Re: HHH(DDD) computes the mapping from its input to HHH emulating itself emulating DDD --- anyone that says otherwise is a liar

On 12/2/24 9:46 PM, olcott wrote:

On 11/28/2024 1:48 PM, joes wrote:

Am Thu, 28 Nov 2024 11:57:23 -0600 schrieb olcott:

On 11/28/2024 11:06 AM, Richard Damon wrote:

On 11/28/24 11:43 AM, olcott wrote:

On 11/28/2024 9:47 AM, Richard Damon wrote:

On 11/28/24 10:01 AM, olcott wrote:

>

DDD emulated by any HHH cannot possibly reach its "ret" instruction
final halt state.

>
But that DDD CAN'T be emulated more than 4 instructions by ANY pure
function, as you can't emulate past the call HHH instruction.
>

You just aren't paying any attention at all or are woefully inaccurate
in your word choice. HHH1 does emulate all of DDD.
HHH1 <is> a pure function.

Strawman.
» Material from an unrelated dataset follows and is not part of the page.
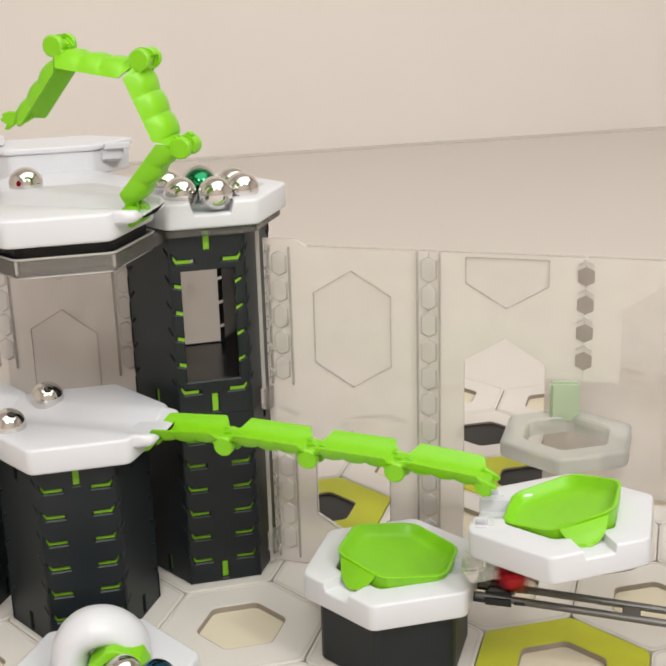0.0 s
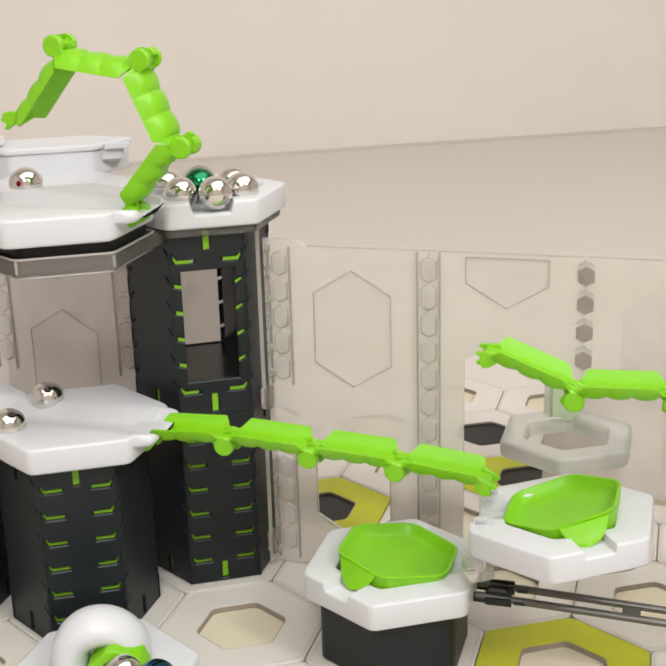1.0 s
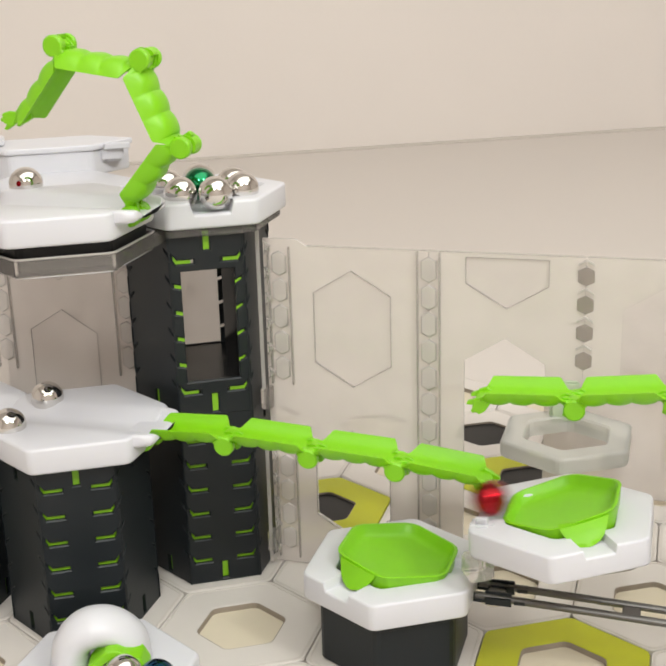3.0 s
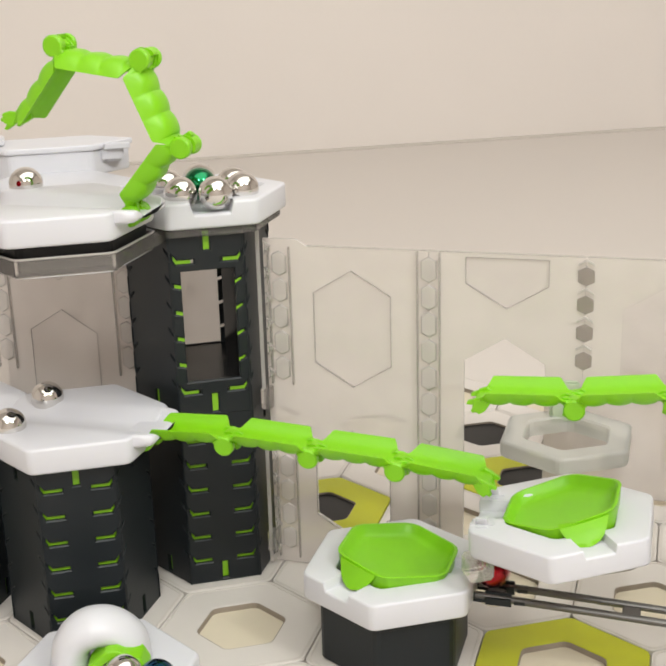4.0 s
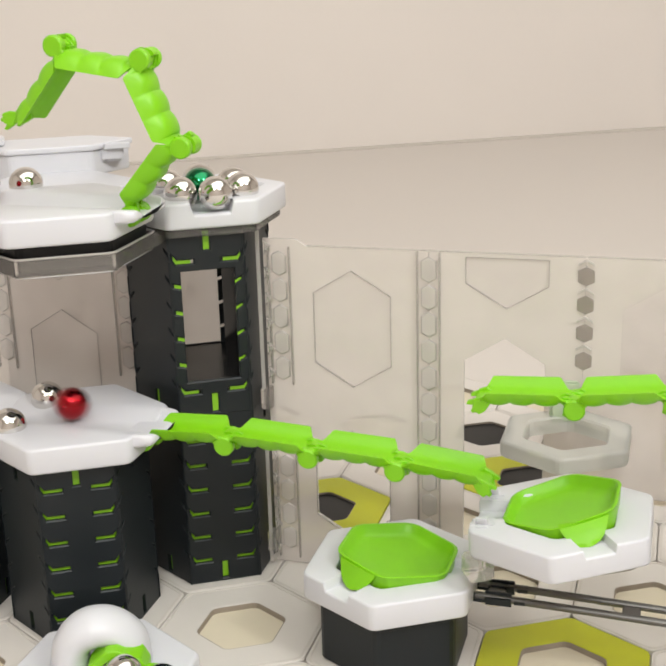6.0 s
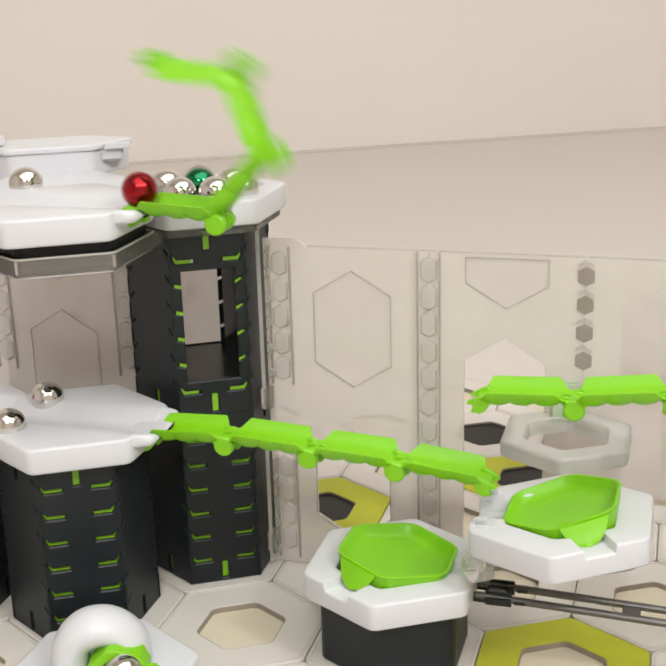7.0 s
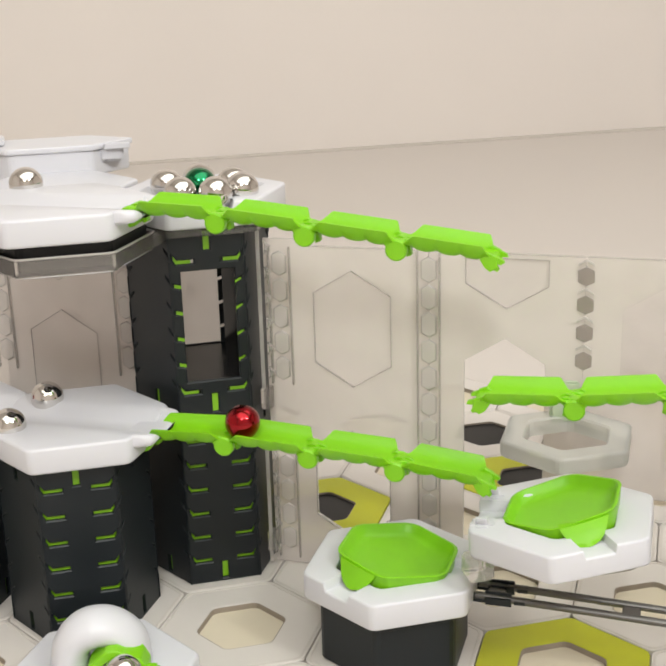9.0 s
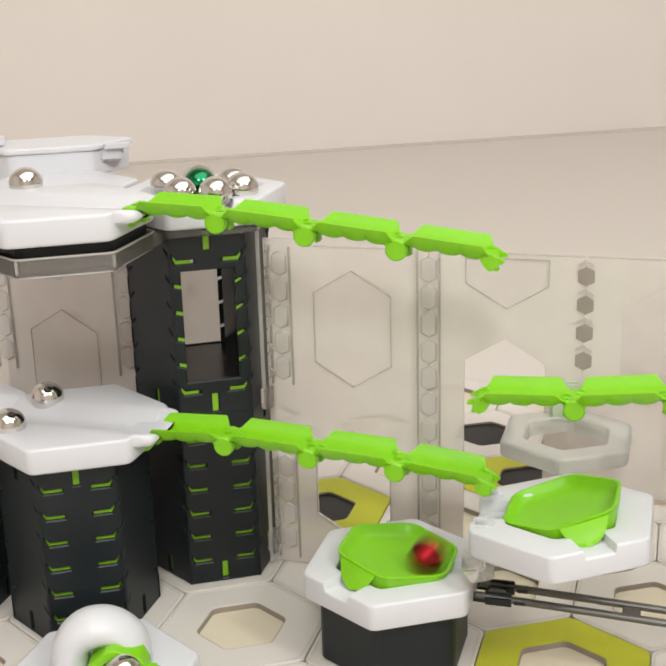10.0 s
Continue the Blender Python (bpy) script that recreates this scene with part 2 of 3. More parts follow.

We are talking about HHH.
>

 HHH1 has identical source-code to HHH the only difference
is that DDD does not call HHH at all, thus does not call
HHH in recursive emulation.
 *You said*
    DDD CAN'T be emulated more than 4 instructions by
    ANY pure function...
 Sure it can! It can be emulated by pure function HHH1
 It HHH1 an element of the set of pure functions?
YES IT IS THUS YOU ARE WRONG !!!
 

Nope, becuase if HHH1 looks at the machine code of HHH, which wasn't part of its input, it isn.t a pure function, BY DEFINITION.
It is using "global memory" outside its input to affect its behavior.
You are just proving you don't undetstand what you are talking about.
You clearly don't know what a "pure function" is.
Remember, you have made it clear that the code of HHH is *NOT* part of the input, and thus any accessing of it is the use of a global that wasn't part of the inputs to the funciton.